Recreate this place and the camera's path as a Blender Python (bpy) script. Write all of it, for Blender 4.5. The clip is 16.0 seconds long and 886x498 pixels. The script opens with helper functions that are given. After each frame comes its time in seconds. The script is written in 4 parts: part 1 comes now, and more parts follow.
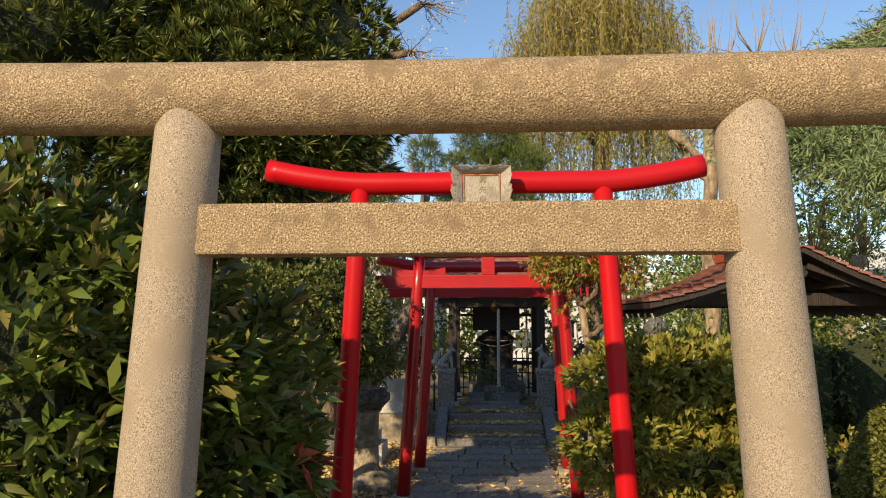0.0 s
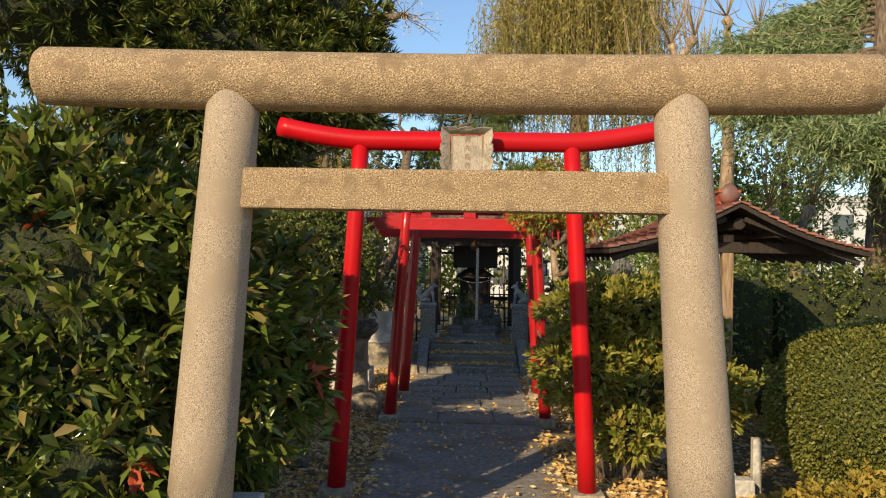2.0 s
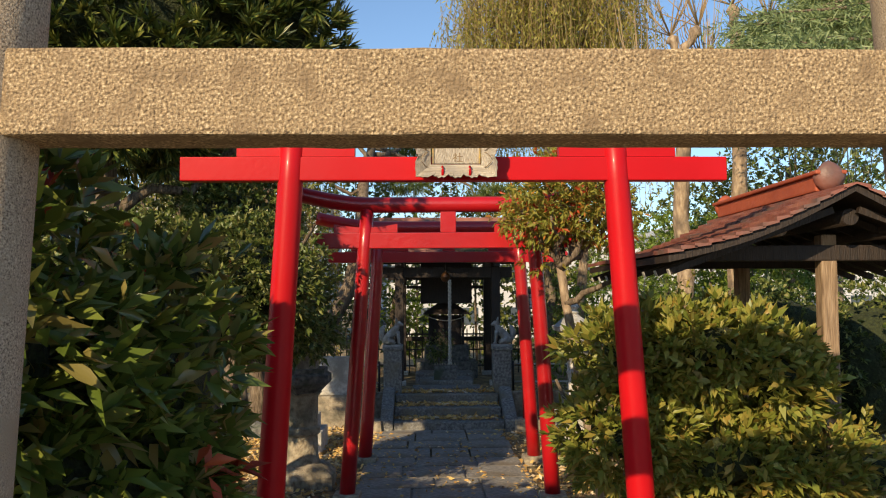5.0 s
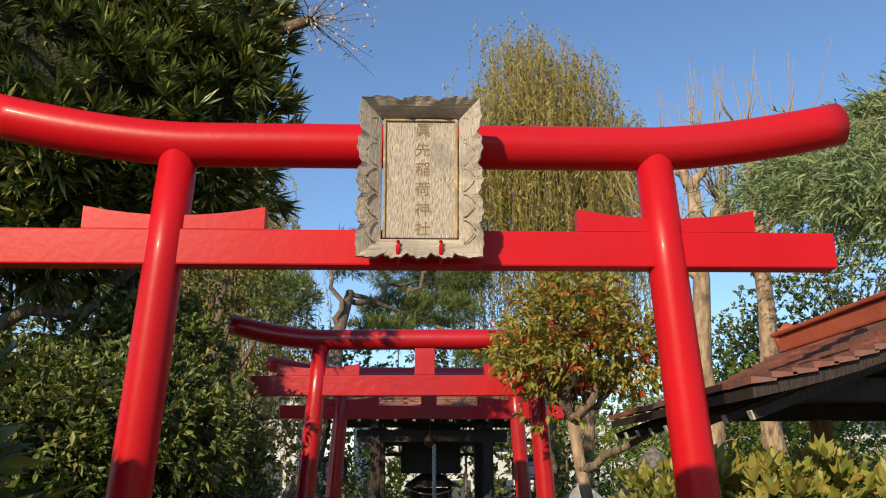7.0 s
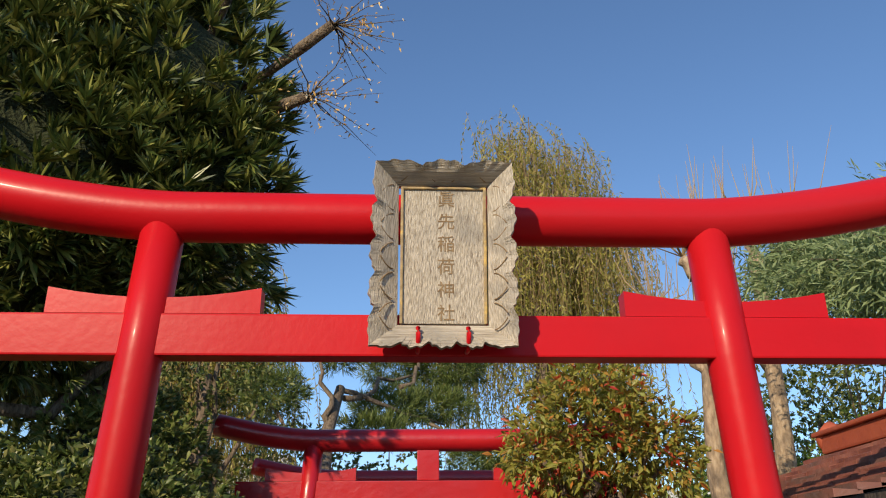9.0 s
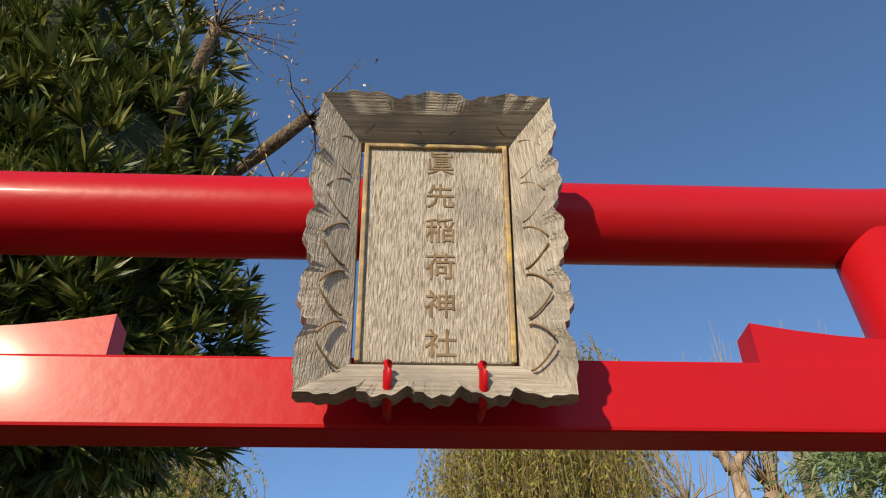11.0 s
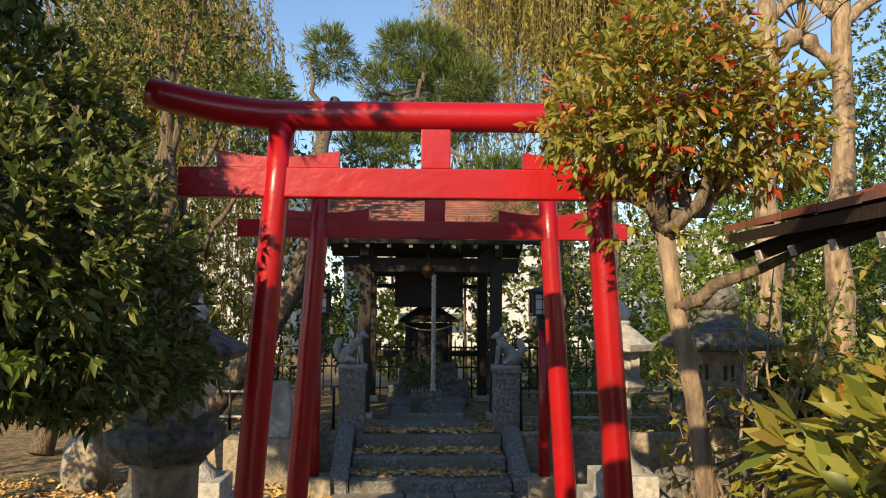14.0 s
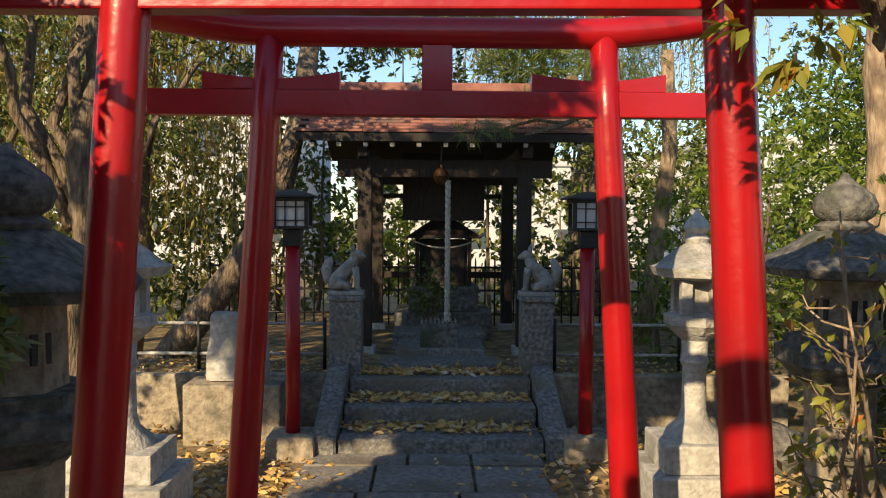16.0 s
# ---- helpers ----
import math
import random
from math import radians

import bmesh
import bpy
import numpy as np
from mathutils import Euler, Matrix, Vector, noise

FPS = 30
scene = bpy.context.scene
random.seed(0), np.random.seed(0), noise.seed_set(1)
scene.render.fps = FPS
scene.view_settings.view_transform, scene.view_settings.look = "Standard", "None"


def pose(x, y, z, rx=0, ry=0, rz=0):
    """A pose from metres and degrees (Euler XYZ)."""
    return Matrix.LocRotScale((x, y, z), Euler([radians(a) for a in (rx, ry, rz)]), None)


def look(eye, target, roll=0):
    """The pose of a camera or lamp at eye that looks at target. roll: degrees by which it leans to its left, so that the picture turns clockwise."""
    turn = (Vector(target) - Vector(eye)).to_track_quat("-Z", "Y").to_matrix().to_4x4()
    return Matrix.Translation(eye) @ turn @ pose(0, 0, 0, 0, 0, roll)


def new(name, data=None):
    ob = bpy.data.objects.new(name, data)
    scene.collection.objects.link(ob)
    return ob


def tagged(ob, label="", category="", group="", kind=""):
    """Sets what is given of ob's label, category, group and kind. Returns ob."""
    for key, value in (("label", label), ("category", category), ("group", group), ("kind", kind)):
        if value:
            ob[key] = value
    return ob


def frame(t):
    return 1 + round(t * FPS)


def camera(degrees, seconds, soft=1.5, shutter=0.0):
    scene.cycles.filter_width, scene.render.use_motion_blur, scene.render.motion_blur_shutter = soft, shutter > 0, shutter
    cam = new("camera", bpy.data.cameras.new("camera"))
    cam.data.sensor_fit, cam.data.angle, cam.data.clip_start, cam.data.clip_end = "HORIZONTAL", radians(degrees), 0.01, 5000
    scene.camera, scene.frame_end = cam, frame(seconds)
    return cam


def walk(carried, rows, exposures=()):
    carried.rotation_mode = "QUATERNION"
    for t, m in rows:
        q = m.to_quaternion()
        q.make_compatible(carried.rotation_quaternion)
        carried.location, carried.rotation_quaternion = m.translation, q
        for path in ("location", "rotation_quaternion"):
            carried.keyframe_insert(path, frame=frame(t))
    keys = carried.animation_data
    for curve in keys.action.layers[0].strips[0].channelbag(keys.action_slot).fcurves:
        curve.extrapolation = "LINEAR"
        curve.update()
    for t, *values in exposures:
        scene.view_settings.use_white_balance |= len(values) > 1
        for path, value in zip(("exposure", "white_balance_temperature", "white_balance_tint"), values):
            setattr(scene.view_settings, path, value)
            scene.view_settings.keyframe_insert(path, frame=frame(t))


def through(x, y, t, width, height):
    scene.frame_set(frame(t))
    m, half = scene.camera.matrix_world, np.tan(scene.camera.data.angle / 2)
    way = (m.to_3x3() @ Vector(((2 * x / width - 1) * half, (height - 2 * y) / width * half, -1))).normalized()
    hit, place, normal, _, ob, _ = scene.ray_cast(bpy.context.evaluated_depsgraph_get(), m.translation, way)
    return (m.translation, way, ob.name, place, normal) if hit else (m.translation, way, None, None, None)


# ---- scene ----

Your objective. Without the pictures, please reproduce each line of the listing above exactly, from the first one through the line bearing "scene.render.fps = FPS".

Written answer.
Recreate this place and the camera's path as a Blender Python (bpy) script. Write all of it, for Blender 4.5. The clip is 16.0 seconds long and 886x498 pixels. The script opens with helper functions that are given. After each frame comes its time in seconds. The script is written in 4 parts: part 1 comes now, and more parts follow.
0.0 s
2.0 s
5.0 s
7.0 s
9.0 s
11.0 s
14.0 s
16.0 s
# ---- helpers ----
import math
import random
from math import radians

import bmesh
import bpy
import numpy as np
from mathutils import Euler, Matrix, Vector, noise

FPS = 30
scene = bpy.context.scene
random.seed(0), np.random.seed(0), noise.seed_set(1)
scene.render.fps = FPS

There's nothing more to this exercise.